Commenting on Levon Ter-Petrosian’s latest speech in an interview with “Kapital,” film director Tigran Xmalian says he now regrets supporting the former president in the 2008 presidential election. “I made a mistake,” he says. “I made a mistake just like thousands of people who believed him did. … I think that what he considers realism is just ordinary philistinism, political philistinism.”

“Hayots Ashkhar” scoffs at Ter-Petrosian’s claims that the Armenian authorities sought to sow discord within the former ruling Armenian Pan-National Movement (HHSh) party. The pro-government paper sees a deepening climate of suspicion in Ter-Petrosian’s Armenian National Congress (HAK), with which the HHSh is affiliated.

“At first glance, Levon Ter-Petrosian’s statement contradicts the official policy of the Congress,” writes “Chorrord Inknishkhanutyun.” “On the one hand, the Congress is demanding pre-term presidential and parliamentary elections.
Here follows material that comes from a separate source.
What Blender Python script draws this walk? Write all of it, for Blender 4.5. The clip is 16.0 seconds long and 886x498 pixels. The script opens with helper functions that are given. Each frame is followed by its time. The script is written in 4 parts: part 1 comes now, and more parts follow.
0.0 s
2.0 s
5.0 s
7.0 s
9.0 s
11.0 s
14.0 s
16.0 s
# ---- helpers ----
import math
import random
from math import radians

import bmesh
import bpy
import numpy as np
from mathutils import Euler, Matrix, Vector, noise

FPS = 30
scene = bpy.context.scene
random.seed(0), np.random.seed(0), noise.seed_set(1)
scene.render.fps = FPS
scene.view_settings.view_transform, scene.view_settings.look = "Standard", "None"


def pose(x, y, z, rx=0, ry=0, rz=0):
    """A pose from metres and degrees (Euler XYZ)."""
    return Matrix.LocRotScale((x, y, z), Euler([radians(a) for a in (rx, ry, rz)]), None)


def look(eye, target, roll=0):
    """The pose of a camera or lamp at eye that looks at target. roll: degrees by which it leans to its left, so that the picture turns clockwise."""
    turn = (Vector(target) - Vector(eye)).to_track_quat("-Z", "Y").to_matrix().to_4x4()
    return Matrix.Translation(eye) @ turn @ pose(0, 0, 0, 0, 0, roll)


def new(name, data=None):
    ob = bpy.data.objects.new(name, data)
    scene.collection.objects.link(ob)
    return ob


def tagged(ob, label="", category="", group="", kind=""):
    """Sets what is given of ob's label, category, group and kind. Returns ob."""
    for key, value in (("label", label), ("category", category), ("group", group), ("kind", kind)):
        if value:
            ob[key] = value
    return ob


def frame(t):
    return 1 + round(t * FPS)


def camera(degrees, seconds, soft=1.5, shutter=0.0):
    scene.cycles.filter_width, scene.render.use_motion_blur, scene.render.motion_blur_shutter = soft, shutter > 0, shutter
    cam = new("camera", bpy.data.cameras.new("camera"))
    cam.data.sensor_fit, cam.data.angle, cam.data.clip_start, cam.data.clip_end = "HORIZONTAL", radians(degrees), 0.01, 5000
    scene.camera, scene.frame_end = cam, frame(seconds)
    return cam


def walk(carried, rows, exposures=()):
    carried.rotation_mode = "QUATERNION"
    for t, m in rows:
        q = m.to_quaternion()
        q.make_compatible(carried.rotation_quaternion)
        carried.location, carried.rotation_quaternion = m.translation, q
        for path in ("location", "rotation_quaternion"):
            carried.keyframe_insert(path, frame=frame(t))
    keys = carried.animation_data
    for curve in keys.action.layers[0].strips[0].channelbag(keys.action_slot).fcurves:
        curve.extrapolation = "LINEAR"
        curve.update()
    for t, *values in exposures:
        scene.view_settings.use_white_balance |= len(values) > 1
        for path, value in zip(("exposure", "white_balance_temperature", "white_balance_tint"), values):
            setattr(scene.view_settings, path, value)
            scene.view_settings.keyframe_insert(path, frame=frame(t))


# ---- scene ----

On the other hand, Ter-Petrosian is saying that regime change will have no results as long as the Karabakh issue and Turkish-Armenian relations are not settled. That means the HAK is trying to come to power in order to solve those problems as soon as possible. And such a conclusion will hardly increase the number of Congress supporters.” What Ter-Petrosian meant to say, explains the pro-HAK daily, is that Armenia can make peace with Turkey and Azerbaijan on favorable terms only if it has a “normal” leadership.

“Aravot” believes that Ter-Petrosian failed to set the record straight on Karabakh. In an editorial, the paper says that he was right to point out that the international community can not stop Azerbaijan from restarting the war but disputes his implicit claim that Baku will not be held back by the Armenian military might. “It is true that [Ilham] Aliyev could be imprudent enough to attack Karabakh, but there is no way the Azerbaijani army could bring us to our knees,” it says. “Realization of this fact is probably one of the reasons for not starting war.”

“Aravot” also faults Ter-Petrosian for not clearly stating whether he thinks the HHSh’s former chairman, Ararat Zurabian, and his deputy Khachatur Kokobelian secretly collaborated with the government. “Thus, they were neither cleared, nor condemned,” it says. “This uncertainty will hardly contribute to the effectiveness of this party’s activities.”

“Hraparak” reports that Russian Deputy Prime Minister Aleksandr Zhukov left Armenian government circles “extremely worried” on Monday when he unexpectedly met opposition leader Stepan Demirchian during a visit to Yerevan. Demirchian is quoted as saying that he and Zhukov met and talked in his Yerevan apartment “in an extremely warm atmosphere.” He insists that their conversation did not have any political implications.